By the end of the fifteenth century, a transformation in the position of the artist had occurred. Especially talented individuals, such as Leonardo, Raphael, and Michelangelo, were no longer regarded as artisans but as artistic geniuses with creative energies akin to the divine (see the box on p. 356). Artists were heroes, individuals who were praised more for their creativity than for their competence as craftspeople. Michelangelo, for example, was frequently addressed as Il Divino – "the Divine One". As society excused their eccentricities and valued their creative genius, the artists of the High Renaissance became the first to embody the modern concept of the artist.

As respect for artists grew, so did their ability to profit economically from their work and to rise on the social scale. Now welcomed as equals into the circles of the upper classes, they mingled with the political and intellectual elite of their society and became more aware of new intellectual theories, which they then embodied in their art. The Platonic Academy and Renaissance Neoplatonism had an especially important impact on Florentine painters.

The Northern Artistic Renaissance

In trying to provide an exact portrayal of their world, the artists of the north (especially the Low Countries) and Italy took different approaches. In Italy, the human form became the primary vehicle of expression as Italian artists sought to master the technical skills that allowed them to portray humans in realistic settings. The large wall spaces of Italian churches had given rise to the art of fresco painting, but in the north, the prevalence of Gothic cathedrals with their stained-glass windows resulted in more emphasis on illuminated manuscripts and wooden panel painting for altarpieces. The space available in these works was limited, and great care was required to depict each object, leading northern painters to become masters at rendering details.

The most influential northern school of art in the fifteenth century was centered in Flanders. Jan van Eyck (YAHN vahn YK or van AYK) (c. 1390-1441) was among the first to use oil paint, a medium that enabled the artist to use a varied range of colors and create fine details. In the famous Giovanni Arnolfini and His Bride, van Eyck’s attention to detail is staggering: precise portraits, a glittering chandelier, and a mirror reflecting the objects in the room. Although each detail was rendered as observed, it is evident that van Eyck’s comprehension of perspective was still uncertain. His work is truly indicative of northern Renaissance painters, who, in their effort to imitate nature, did so not by mastery of the laws of perspective and proportion but by empirical observation of visual reality and the accurate portrayal of details. Moreover, northern painters placed great emphasis on the emotional intensity of religious feeling and created great works of devotional art, especially in their altarpieces.
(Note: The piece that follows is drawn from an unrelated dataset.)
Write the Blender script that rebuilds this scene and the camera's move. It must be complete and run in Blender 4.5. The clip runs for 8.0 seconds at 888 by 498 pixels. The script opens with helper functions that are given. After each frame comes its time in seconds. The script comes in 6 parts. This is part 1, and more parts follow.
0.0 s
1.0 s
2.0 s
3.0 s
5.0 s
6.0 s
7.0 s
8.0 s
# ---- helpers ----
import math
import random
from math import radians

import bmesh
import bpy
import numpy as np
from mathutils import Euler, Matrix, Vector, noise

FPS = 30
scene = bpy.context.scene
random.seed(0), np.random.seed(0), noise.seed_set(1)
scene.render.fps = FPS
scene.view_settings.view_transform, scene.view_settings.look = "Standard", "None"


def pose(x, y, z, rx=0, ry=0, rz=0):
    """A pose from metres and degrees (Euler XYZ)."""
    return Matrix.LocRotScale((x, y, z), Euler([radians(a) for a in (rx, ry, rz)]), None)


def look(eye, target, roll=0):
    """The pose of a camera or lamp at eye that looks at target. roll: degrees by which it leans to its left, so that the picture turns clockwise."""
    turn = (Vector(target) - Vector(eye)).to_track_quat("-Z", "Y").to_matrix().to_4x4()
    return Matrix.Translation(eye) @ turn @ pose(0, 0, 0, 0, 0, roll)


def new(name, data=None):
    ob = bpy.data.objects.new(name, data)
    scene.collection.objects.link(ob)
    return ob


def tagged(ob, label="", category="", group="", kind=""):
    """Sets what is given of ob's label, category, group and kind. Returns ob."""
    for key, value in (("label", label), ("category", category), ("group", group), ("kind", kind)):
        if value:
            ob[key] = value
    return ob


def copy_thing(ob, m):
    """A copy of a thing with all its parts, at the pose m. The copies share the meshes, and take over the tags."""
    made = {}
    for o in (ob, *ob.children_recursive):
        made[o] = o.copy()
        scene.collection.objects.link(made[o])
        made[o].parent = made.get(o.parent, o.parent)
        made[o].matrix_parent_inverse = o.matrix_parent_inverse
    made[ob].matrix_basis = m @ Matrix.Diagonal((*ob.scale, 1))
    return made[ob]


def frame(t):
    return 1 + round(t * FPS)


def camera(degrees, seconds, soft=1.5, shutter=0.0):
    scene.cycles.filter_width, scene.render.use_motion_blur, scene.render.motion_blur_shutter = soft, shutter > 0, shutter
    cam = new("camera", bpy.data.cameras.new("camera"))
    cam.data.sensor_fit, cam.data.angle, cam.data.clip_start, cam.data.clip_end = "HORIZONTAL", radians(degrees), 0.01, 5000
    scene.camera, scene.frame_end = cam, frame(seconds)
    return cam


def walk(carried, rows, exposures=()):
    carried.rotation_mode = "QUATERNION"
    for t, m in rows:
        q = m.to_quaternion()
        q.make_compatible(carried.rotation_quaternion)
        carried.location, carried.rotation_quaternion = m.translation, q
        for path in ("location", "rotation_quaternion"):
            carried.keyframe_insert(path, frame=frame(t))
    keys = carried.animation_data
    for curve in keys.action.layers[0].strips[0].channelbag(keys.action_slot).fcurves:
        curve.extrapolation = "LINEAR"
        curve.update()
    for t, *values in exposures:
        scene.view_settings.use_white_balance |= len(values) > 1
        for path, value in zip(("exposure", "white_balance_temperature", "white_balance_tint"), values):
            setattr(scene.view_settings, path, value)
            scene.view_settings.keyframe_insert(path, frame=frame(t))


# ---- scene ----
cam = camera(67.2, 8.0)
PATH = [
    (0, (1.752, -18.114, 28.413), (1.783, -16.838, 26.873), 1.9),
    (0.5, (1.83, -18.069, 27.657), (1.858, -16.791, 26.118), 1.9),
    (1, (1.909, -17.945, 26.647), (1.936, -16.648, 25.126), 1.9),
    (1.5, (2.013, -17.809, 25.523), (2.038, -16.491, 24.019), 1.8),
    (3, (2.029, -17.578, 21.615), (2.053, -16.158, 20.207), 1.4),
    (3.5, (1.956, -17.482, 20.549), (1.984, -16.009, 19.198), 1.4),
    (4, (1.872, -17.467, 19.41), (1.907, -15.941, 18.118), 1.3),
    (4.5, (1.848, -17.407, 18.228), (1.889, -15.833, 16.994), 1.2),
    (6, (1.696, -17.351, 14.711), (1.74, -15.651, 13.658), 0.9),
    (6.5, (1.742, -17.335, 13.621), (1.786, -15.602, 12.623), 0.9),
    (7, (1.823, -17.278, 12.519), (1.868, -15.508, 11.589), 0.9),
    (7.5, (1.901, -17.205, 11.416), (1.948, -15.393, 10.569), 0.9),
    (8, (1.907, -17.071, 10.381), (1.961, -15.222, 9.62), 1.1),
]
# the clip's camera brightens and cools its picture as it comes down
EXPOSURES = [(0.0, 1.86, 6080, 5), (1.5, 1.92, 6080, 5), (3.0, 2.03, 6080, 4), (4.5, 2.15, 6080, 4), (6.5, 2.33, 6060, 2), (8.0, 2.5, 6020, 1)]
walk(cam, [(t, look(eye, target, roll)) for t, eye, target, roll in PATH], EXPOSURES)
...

Michelangelo summarized the difference between northern and Italian Renaissance painting in these words:

In Flanders, they paint, before all things, to render exactly and deceptively the outward appearance of things. The painters choose, by preference, subjects provoking transports of piety, like the figures of saints or of prophets. But most of the time they paint what are called landscapes with plenty of figures. Though the eye is agreeably impressed, these pictures have neither choice of values nor grandeur. In short, this art is without power and without distinction; it aims at rendering minutely many things at the same time, of which a single one would have sufficed to call forth a man’s whole application.
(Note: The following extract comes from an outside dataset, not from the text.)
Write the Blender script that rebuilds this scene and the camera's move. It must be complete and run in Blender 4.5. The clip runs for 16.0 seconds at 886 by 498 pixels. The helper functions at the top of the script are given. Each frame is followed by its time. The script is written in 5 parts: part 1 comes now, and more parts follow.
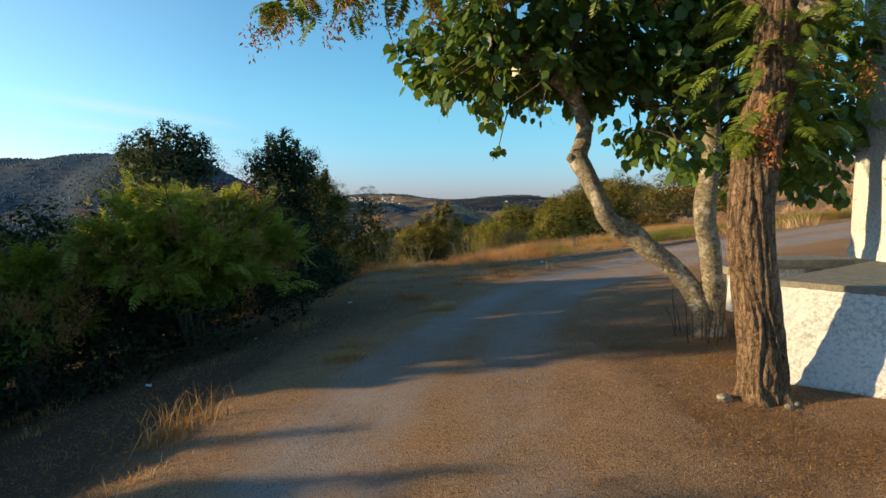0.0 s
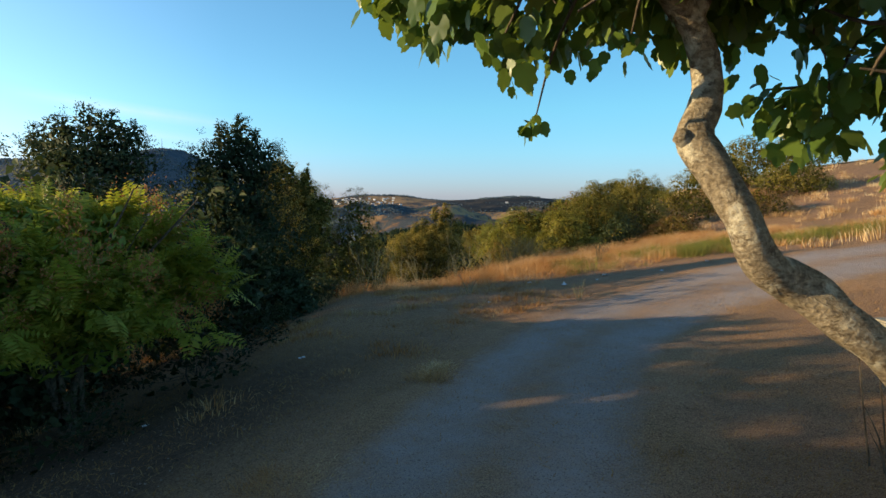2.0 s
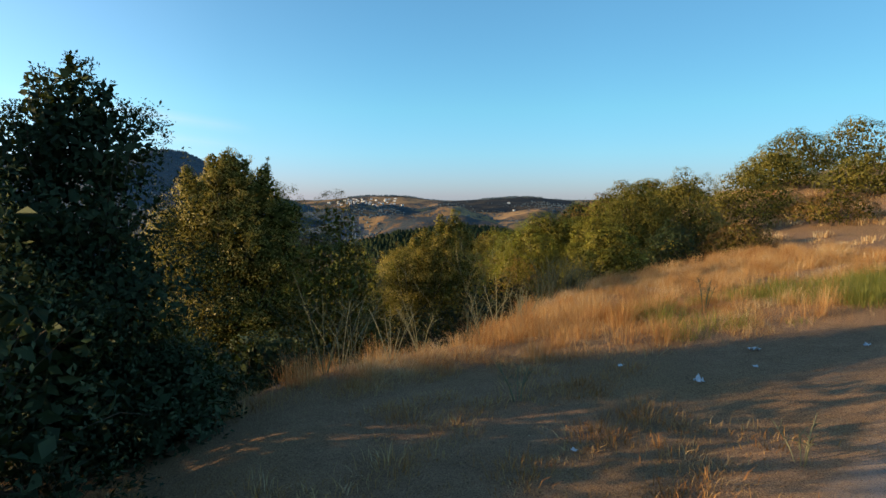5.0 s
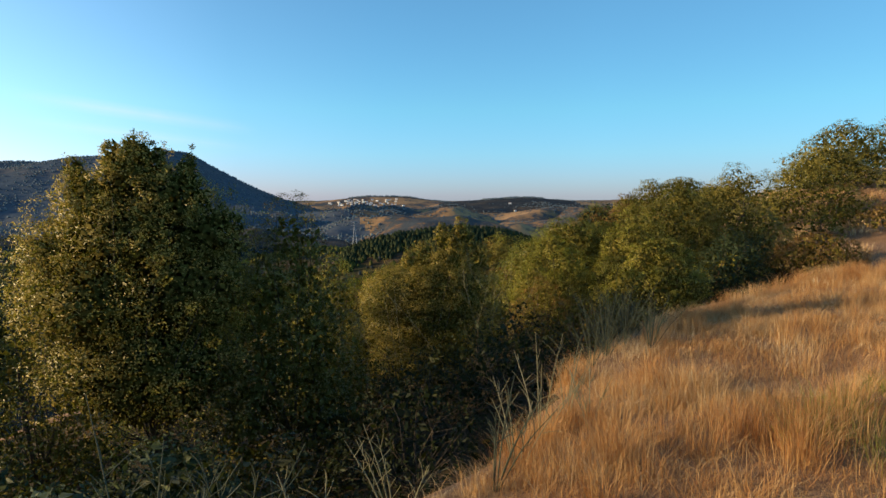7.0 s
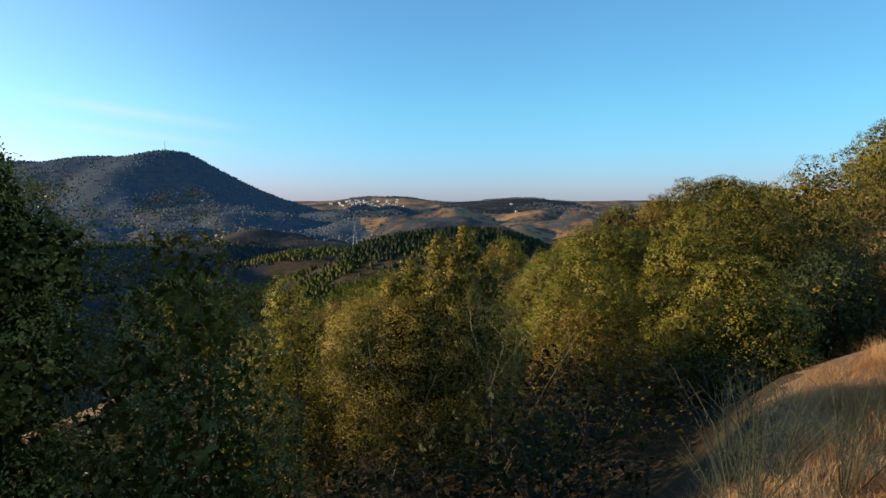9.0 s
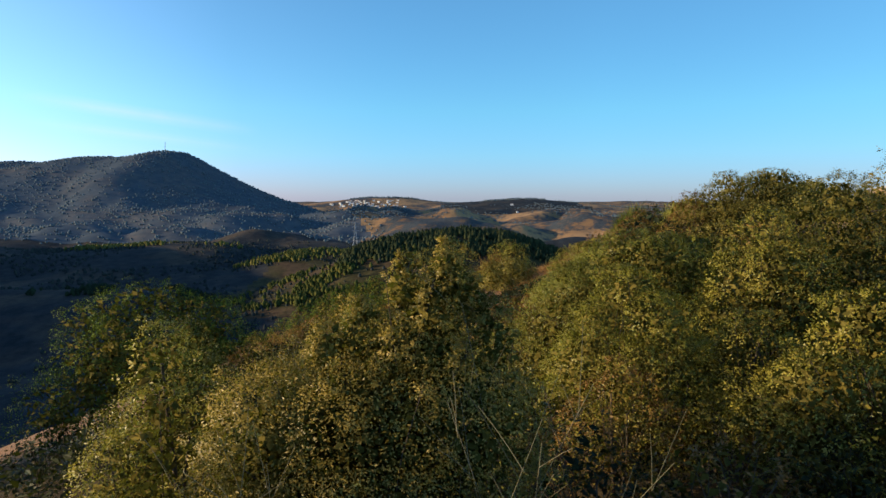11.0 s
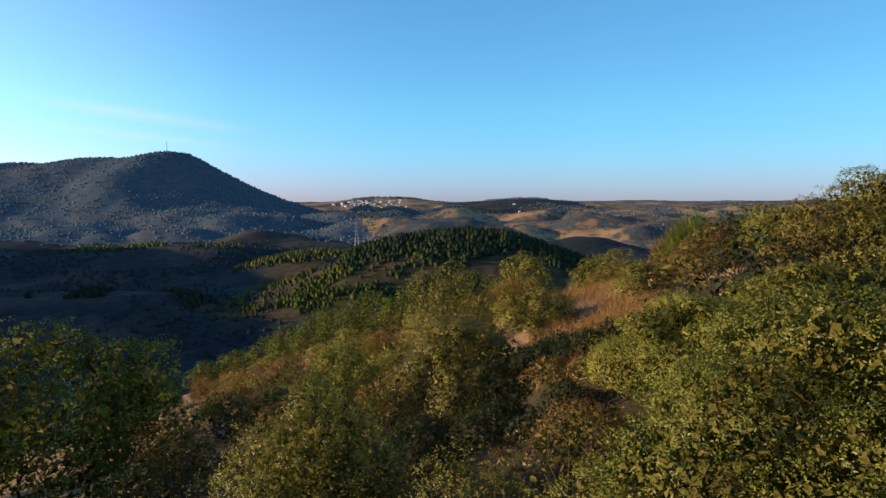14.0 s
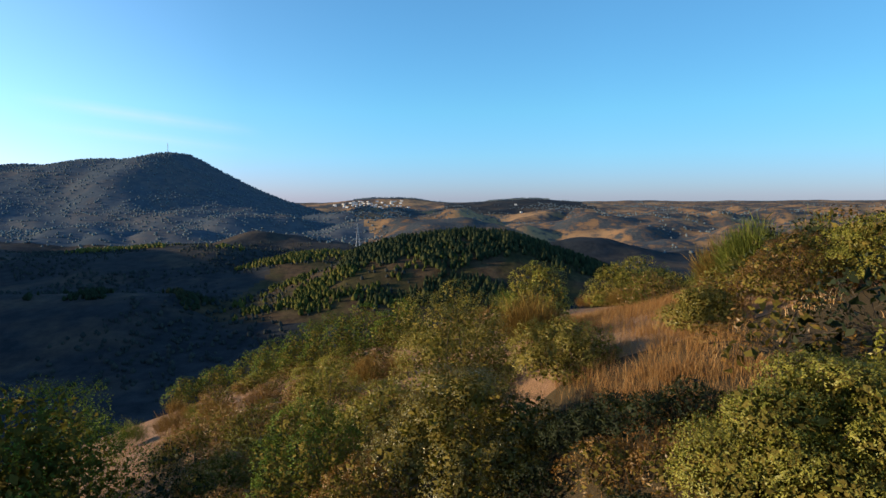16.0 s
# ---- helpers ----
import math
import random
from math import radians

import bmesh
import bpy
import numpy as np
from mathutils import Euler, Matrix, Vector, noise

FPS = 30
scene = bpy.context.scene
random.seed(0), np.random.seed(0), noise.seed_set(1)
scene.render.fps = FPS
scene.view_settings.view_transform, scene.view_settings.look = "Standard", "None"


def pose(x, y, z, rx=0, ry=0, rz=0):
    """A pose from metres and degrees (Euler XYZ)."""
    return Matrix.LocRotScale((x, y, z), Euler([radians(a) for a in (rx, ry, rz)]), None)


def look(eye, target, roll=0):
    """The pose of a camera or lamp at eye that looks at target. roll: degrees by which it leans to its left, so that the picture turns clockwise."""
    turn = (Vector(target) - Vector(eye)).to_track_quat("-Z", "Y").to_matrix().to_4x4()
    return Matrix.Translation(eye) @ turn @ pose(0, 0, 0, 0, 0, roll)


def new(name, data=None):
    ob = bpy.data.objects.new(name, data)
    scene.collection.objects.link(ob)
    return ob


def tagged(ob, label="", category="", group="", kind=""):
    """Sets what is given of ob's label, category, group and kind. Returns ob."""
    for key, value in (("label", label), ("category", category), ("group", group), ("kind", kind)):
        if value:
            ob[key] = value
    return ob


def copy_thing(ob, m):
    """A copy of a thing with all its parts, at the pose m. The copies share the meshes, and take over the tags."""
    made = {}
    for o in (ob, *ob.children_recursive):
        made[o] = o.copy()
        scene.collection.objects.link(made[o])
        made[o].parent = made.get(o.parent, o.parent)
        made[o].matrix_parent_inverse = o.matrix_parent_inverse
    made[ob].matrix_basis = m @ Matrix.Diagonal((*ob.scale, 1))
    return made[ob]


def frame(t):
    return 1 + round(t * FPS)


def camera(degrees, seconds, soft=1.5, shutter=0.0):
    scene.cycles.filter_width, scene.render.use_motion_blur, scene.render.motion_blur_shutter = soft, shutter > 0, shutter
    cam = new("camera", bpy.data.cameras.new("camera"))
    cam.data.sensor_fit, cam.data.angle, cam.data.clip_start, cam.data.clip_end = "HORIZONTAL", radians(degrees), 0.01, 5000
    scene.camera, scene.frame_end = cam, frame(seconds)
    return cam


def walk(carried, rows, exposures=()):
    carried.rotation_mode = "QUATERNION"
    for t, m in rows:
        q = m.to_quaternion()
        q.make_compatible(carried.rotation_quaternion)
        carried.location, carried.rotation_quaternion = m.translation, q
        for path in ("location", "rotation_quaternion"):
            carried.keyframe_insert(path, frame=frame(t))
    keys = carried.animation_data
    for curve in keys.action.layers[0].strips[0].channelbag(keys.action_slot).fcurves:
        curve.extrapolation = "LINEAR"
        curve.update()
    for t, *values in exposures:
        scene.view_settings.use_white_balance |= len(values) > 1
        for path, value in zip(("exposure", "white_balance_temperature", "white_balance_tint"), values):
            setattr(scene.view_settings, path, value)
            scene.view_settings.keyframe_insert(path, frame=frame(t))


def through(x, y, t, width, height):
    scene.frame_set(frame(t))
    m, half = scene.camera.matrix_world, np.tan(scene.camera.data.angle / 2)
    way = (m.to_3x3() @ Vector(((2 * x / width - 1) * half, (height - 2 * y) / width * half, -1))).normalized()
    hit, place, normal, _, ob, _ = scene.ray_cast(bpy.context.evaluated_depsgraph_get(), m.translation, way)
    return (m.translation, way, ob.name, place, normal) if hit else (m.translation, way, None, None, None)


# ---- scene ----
cam = camera(73.0, 16.0)
PATH = [
    (0, (-0.025, 0.092, 1.598), (-0.017, 2.084, 1.419), -0.0),
    (0.5, (-0.101, 0.851, 1.624), (-0.093, 2.843, 1.446), -0.0),
    (1, (-0.103, 1.714, 1.703), (-0.096, 3.706, 1.526), -0.0),
    (1.5, (-0.061, 2.599, 1.742), (-0.054, 4.591, 1.565), -0.1),
    (2, (0.078, 3.536, 1.682), (0.085, 5.528, 1.506), 0.1),
    (2.5, (0.165, 4.597, 1.584), (0.171, 6.589, 1.408), -0.0),
    (3, (0.22, 5.74, 1.594), (0.223, 7.732, 1.419), -0.1),
    (5.5, (-0.175, 11.108, 1.91), (-0.175, 13.1, 1.736), 0.0),
    (6, (-0.138, 12.456, 1.96), (-0.139, 14.448, 1.787), -0.0),
    (6.5, (-0.166, 13.824, 1.928), (-0.167, 15.817, 1.755), 0.0),
    (7, (-0.162, 15.16, 1.915), (-0.165, 17.152, 1.742), -0.1),
    (7.5, (-0.173, 16.405, 1.878), (-0.178, 18.398, 1.705), -0.2),
    (8, (-0.192, 17.719, 1.9), (-0.199, 19.711, 1.725), -0.3),
    (8.5, (-0.18, 19.17, 1.945), (-0.186, 21.163, 1.772), -0.1),
    (9, (-0.098, 20.392, 1.929), (-0.104, 22.385, 1.758), 0.0),
    (11.5, (0.302, 26.853, 1.792), (0.292, 28.846, 1.623), 0.0),
    (12, (0.205, 28.207, 1.891), (0.193, 30.199, 1.722), 0.0),
    (12.5, (0.153, 29.498, 1.938), (0.139, 31.49, 1.768), -0.0),
    (13, (0.151, 30.819, 1.98), (0.137, 32.811, 1.81), -0.1),
    (13.5, (0.166, 32.144, 2.006), (0.15, 34.136, 1.836), -0.2),
    (14, (0.177, 33.382, 2.082), (0.161, 35.375, 1.912), -0.2),
    (14.5, (0.207, 34.69, 2.107), (0.189, 36.682, 1.937), -0.3),
    (15, (0.225, 35.902, 2.143), (0.205, 37.894, 1.974), -0.3),
    (15.5, (0.229, 37.194, 2.128), (0.207, 39.187, 1.96), -0.3),
    (16, (0.179, 38.417, 2.19), (0.158, 40.41, 2.022), -0.3),
]
walk(cam, [(t, look(eye, target, roll)) for t, eye, target, roll in PATH], [(0, 0.55, 7000, 3), (2, 0.66, 7000, 4), (3, 0.64, 7100, 4), (6, 0.55, 7000, 5), (9, 0.53, 6600, 7), (16, 0.5, 6350, 8)])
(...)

By the end of the fifteenth century, however, artists from the north began to study in Italy and were visually influenced by what artists were doing there.

One northern artist of this later period who was greatly affected by the Italians was Albrecht Dürer (AHL-brekht DOO-rur) (1471-1528) from Nuremberg. Dürer made two trips to Italy and absorbed most of what the Italians could teach, as is evident in his mastery of the laws of perspective and Renaissance theories of proportion. He wrote detailed treatises on both subjects. At the same time, as in his famous Adoration of the Magi, Dürer did not reject the use of minute details characteristic of northern artists. He did try, however, to integrate those details more harmoniously into his works and, like the Italian artists of the High Renaissance, to achieve a standard of ideal beauty by a careful examination of the human form.

Music in the Renaissance

For much of the fifteenth century, an extraordinary cultural environment was fostered in the domains of the dukes of Burgundy in northern Europe. The court of the dukes attracted some of the best artists and musicians of the time. Among them was Guillaume Dufay (gee-YOHM doo-FAY) (c. 1400-1474), perhaps the most important composer of his era. Born in northern France, Dufay lived for a few years in Italy and was thus well suited to combine the late medieval style of France with the early Renaissance style of Italy. One of Dufay’s greatest contributions was a change in the composition of the Mass. He was the first to use secular tunes to replace Gregorian chants as the fixed melody that served as the basis for the Mass. Dufay also composed a number of secular songs, an important reminder that during the Renaissance, music ceased to be used chiefly in the service of God and moved into the secular world of courts and cities. In Italy and France, the chief form of secular music was the madrigal. The Renaissance madrigal was a poem set to music, and it originated in the fourteenth-century Italian courts. The texts were usually twelve-line poems written in the vernacular, and their theme was emotional or erotic love. By the mid-sixteenth century, most madrigals were written for five or six voices and employed a technique called text painting, in which the music tried to portray the literal meaning of the text. Thus, the melody would rise for the word heaven or use a wavelike motion to represent the word water. By the mid-sixteenth century, the madrigal had also spread to England, where the most popular form was characterized by the fa-la-la refrain like that found in the English carol “Deck the Halls.”